Chalenge fails to see the correlation between the claimed need for defragmentation in order for AH to run properly and i/o speeds.
Let's look at the fundamentals (simplified):
A physical hard drive is based on spinning platters which contain the data. The data must be read by metal stick(s) that follows the platter(s) physically. Even though the stick is very light and is controlled by very strong magnets, it has serious limitations on moving from platter position to another. While moving it must also wait for the platter to spin to the correct position before read can start (which by the way is one reason why a faster rpm hard drive of the same capacity is usually the faster one, a 5400 rpm large drive can be faster than a 7200rpm smaller drive but that's a whole another theory lesson there).
This is where fragmentation comes in. The physical drive can only be efficient in reading data if the data being read is stored in a continuous row on the platter, enabling the drive to keep reading 1 line without moving the head. Unfortunately NTFS and FAT file systems are built in a way which makes it possible for files to be spilled all around the platters depending on the use of the drive when the data is being written.
This leads to file fragments all around the drive and is called fragmentation. The drive now has to move the reading head 1-100... times in order to read that single file. Since every head movement will 1) Stop the reading of data and 2) Take a few milliseconds of time, drive performance suffers noticeably and you hear that 'brrr clickety click' dance from your harddrive. The problem is extrapolated when multiple different processes require disk access at the same time. Now the read head has to perform a breakdance all over the platters, and each process waits for the others to finish seeking and reading data. This can be partly avoided by Chalenges advice of saving data on a separate hard drive so it can read parallel to the system drive without the interference of other data being read and seeked. With many small files the read head moving (seek time) is actually more than the actual time to read the data

So the action of a hdd requires massives amount of waiting to move between points at platters, searching data etc. This inherent fault is known to the manufacturers which is why modern hdds all have cache memories. The cache memory is a little bit like tiny ssd inside the hdd. The hdd stores the data that was read but not yet required by the system at that moment in hope that this data would be required next. If it does happen, cache is hit and the hdd can for a very brief moment 'burst' data at SSD equivalent speeds. But this burst can only cover 8-32 megabytes of data that happens to be cached, nothing else.
Now lets compare this to a SSD. SSD has no moving parts. It has no spinning platters, it has practically speaking no seek times because it's based on memory chips controlled by a controller chip. A SSD can read fragmented files just as efficiently as non-fragmented ones.

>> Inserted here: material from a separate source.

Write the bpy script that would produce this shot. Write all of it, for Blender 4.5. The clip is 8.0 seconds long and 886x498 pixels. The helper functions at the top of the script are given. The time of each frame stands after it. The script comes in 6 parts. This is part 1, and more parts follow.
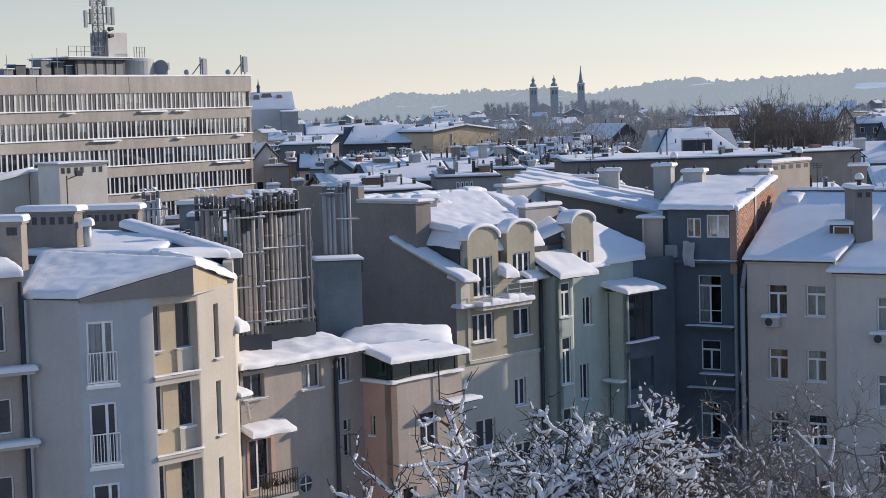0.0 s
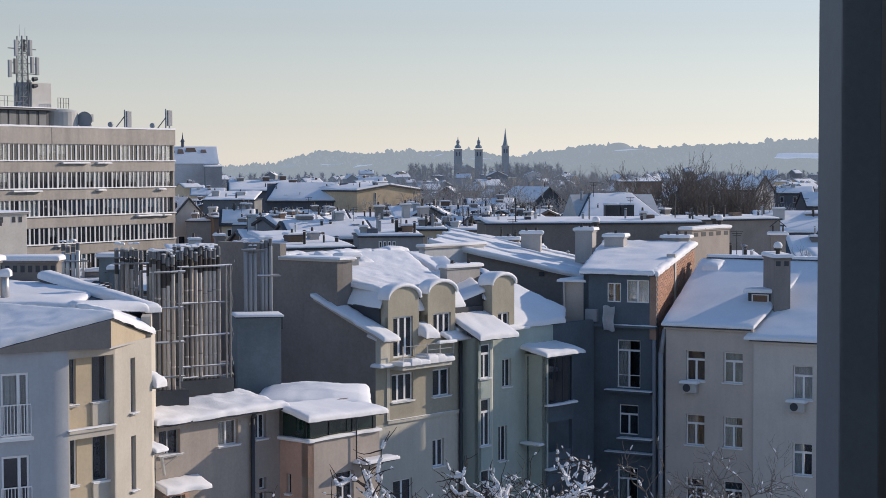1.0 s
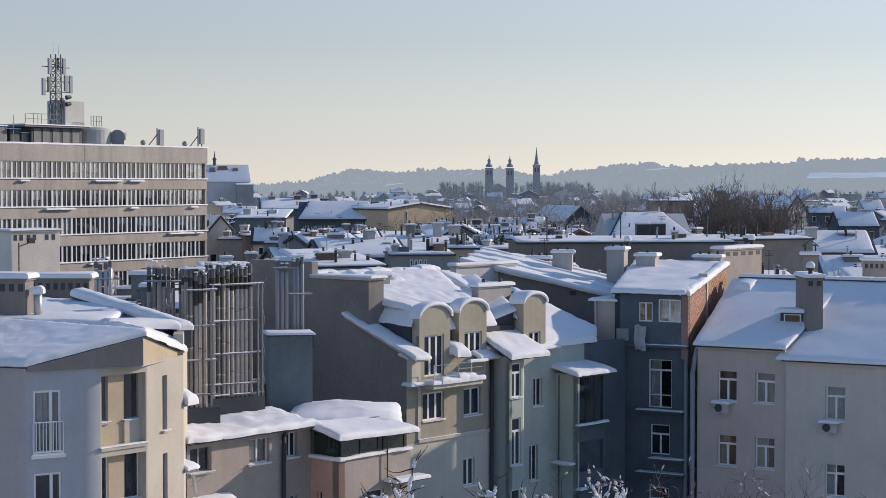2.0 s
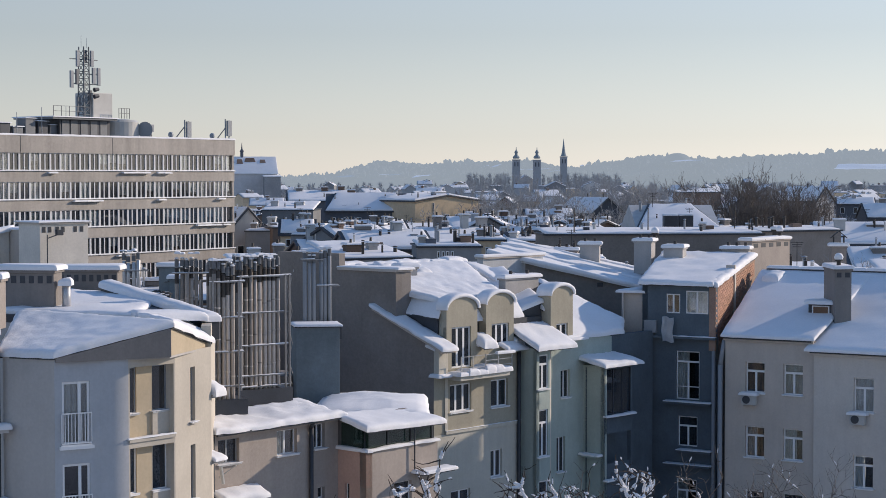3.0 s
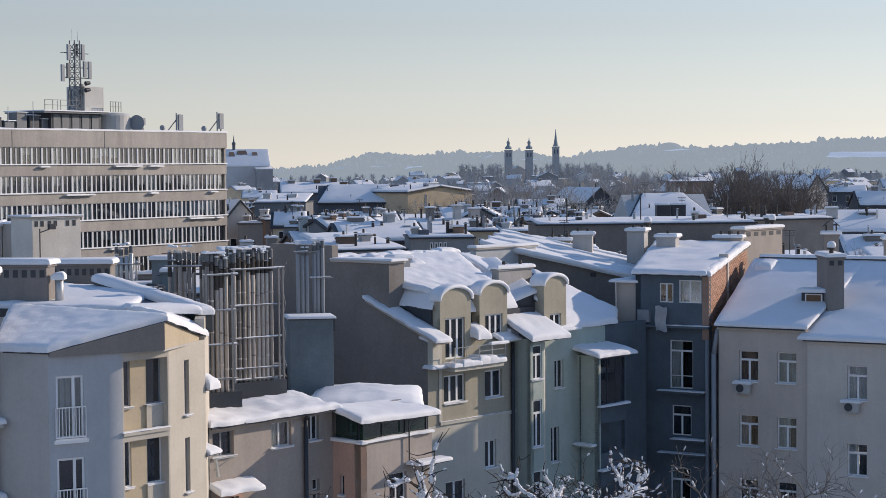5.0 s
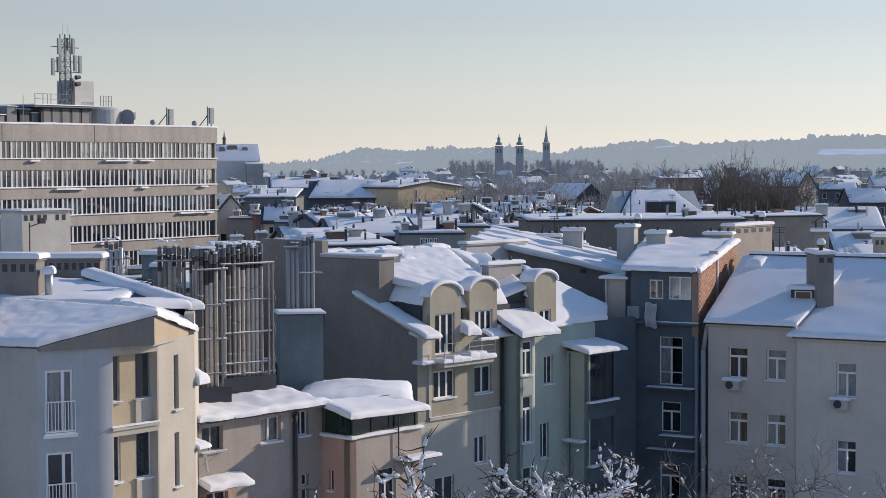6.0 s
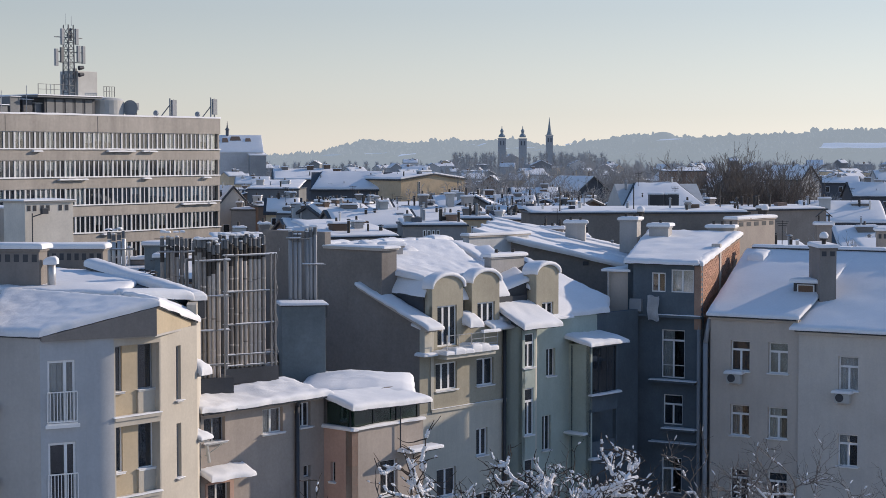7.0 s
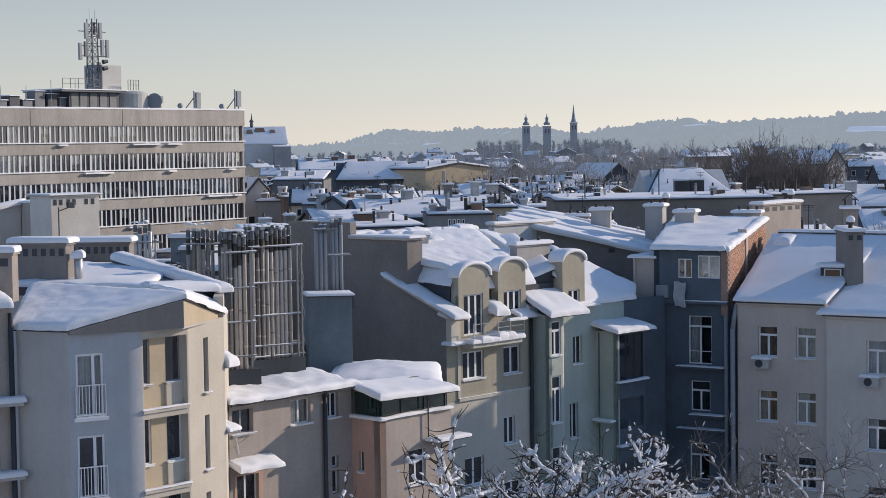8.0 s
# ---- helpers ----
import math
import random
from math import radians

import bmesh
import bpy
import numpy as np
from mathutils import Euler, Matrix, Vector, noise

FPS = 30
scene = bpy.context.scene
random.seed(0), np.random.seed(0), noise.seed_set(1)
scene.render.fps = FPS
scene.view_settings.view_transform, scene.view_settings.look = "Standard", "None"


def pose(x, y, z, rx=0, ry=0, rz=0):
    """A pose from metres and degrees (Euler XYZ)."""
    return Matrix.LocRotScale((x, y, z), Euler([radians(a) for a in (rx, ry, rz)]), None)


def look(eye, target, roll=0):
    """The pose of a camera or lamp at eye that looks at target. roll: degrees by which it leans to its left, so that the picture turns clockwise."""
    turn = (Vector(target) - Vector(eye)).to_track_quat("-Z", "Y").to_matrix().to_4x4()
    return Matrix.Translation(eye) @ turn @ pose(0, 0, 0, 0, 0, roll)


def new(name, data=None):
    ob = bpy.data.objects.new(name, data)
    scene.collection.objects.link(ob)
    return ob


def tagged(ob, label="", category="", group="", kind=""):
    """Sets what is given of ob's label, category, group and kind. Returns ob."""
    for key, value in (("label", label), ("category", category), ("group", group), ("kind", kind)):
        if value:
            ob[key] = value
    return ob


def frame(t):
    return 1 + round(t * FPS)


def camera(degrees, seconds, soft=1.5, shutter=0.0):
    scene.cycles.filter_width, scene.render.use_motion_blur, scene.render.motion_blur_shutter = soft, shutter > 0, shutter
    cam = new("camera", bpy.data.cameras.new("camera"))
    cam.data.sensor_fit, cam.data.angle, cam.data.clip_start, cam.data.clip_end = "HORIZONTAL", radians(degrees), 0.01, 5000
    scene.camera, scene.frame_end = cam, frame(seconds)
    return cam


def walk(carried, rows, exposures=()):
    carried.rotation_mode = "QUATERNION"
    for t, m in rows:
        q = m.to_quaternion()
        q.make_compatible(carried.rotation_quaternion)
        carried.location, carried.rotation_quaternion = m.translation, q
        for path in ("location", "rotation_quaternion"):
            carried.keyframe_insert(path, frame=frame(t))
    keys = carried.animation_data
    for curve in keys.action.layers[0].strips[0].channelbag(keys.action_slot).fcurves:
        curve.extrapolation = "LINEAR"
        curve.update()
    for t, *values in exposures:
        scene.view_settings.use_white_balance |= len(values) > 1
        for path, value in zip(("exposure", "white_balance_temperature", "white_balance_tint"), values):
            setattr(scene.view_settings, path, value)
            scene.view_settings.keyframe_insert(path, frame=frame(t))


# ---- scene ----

# ---------------------------------------------------------------- camera
EYE = 26.0
cam = camera(27.5, 8.0, soft=0.45)
# seconds, sideways sway, then the three turns
ROWS = [
    (0.0, -0.016, 85.496, 1.595, -0.126),
    (0.5, 0.013, 86.452, 0.667, -1.781),
    (1.0, 0.000, 87.352, 0.118, -2.511),
    (1.5, -0.021, 87.973, 0.026, -2.169),
    (3.0, -0.032, 87.680, 0.045, -0.673),
    (3.5, -0.033, 87.480, 0.062, -0.708),
    (4.0, -0.034, 87.419, 0.266, -0.704),
    (4.5, -0.035, 87.424, 0.455, -0.779),
    (6.0, -0.036, 87.260, 0.246, -1.219),
    (6.5, -0.036, 87.171, 0.034, -1.154),
    (7.0, -0.035, 87.007, 0.013, -1.124),
    (7.5, -0.034, 86.802, 0.334, -1.000),
    (8.0, -0.032, 86.663, 0.786, -0.356),
]
walk(cam, [(t, pose(sx, 0, EYE, rx, ry, rz)) for t, sx, rx, ry, rz in ROWS], exposures=[(0.0, 0.20, 6340, 15.5), (0.5, 0.12, 6340, 15.5), (1.0, 0.07, 6340, 15.5), (8.0, 0.07, 6340, 15.5)])

# ---------------------------------------------------------------- sky and sun
SUN_AZ, SUN_EL = 63.0, 19.8
world = bpy.data.worlds.new("winter_sky")
scene.world = world
world.use_nodes = True
wn = world.node_tree
sky = wn.nodes.new("ShaderNodeTexSky")
sky.sky_type = 'NISHITA'
sky.sun_disc = False
sky.sun_elevation = radians(SUN_EL)
sky.sun_rotation = radians(SUN_AZ)
sky.altitude = 200
sky.air_density, sky.dust_density, sky.ozone_density = 1.0, 0.05, 2.0
bg = wn.nodes["Background"]
bg.inputs["Strength"].default_value = 0.113
pale = wn.nodes.new("ShaderNodeHueSaturation")
# winter haze: pale near the horizon, full blue overhead
way = wn.nodes.new("ShaderNodeTexCoord")
split = wn.nodes.new("ShaderNodeSeparateXYZ")
wn.links.new(way.outputs["Generated"], split.inputs[0])
haze = wn.nodes.new("ShaderNodeMapRange")
haze.inputs["From Min"].default_value, haze.inputs["From Max"].default_value = 0.03, 0.32
haze.inputs["To Min"].default_value, haze.inputs["To Max"].default_value = 0.42, 1.05
wn.links.new(split.outputs["Z"], haze.inputs[0])
wn.links.new(haze.outputs[0], pale.inputs["Saturation"])
veil = wn.nodes.new("ShaderNodeMapRange")
veil.inputs["From Min"].default_value, veil.inputs["From Max"].default_value = 0.08, 0.6
veil.inputs["To Min"].default_value, veil.inputs["To Max"].default_value = 0.85, 1.47
wn.links.new(split.outputs["Z"], veil.inputs[0])
wn.links.new(veil.outputs[0], pale.inputs["Value"])
wn.links.new(sky.outputs[0], pale.inputs["Color"])
wn.links.new(pale.outputs[0], bg.inputs[0])
sun = new("sun", bpy.data.lights.new("sun", 'SUN'))
sun.data.energy, sun.data.angle, sun.data.color = 3.9, radians(0.6), (1.0, 0.85, 0.66)
sa, se = radians(SUN_AZ), radians(SUN_EL)
sun.matrix_world = look((0, 0, 60), (-math.sin(sa) * math.cos(se) * 10, -math.cos(sa) * math.cos(se) * 10, 60 - math.sin(se) * 10))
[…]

This combined to the fact that a SSD can produce 3-4 times higher sustained output to begin with, make SSD a superior choice for anyone who hates waiting while starting operations on the computer. Or for AH if it needs to read a texture mid-flight, the file access is going to take 100x less time using a SSD compared to a fragmented HDD.
Chalenge is right that once you've started some app once it resides in ram - that is untill ram is filled at which time the cache will be dumped. This however does NOT mean that your computer will run only from ram from that point on. You're free to experiment how long it will take for windows to crash while unplugging your drive whilst using some application

Windows will constantly write temporary files and apps will constantly access data that does not reside in ram in the program binary - like AH which is "started" but still loads textures on the fly when need be. And this is where a SSD continues to give speed benefits.
It won't affect game FPS generally speaking, other than minimizing the chance of microhiccups or stutters caused by i/o. The SSD however will generally speaking make the computer perform much much faster, starting from the moment of bootup. I/O is the base of everything that happens on the computer.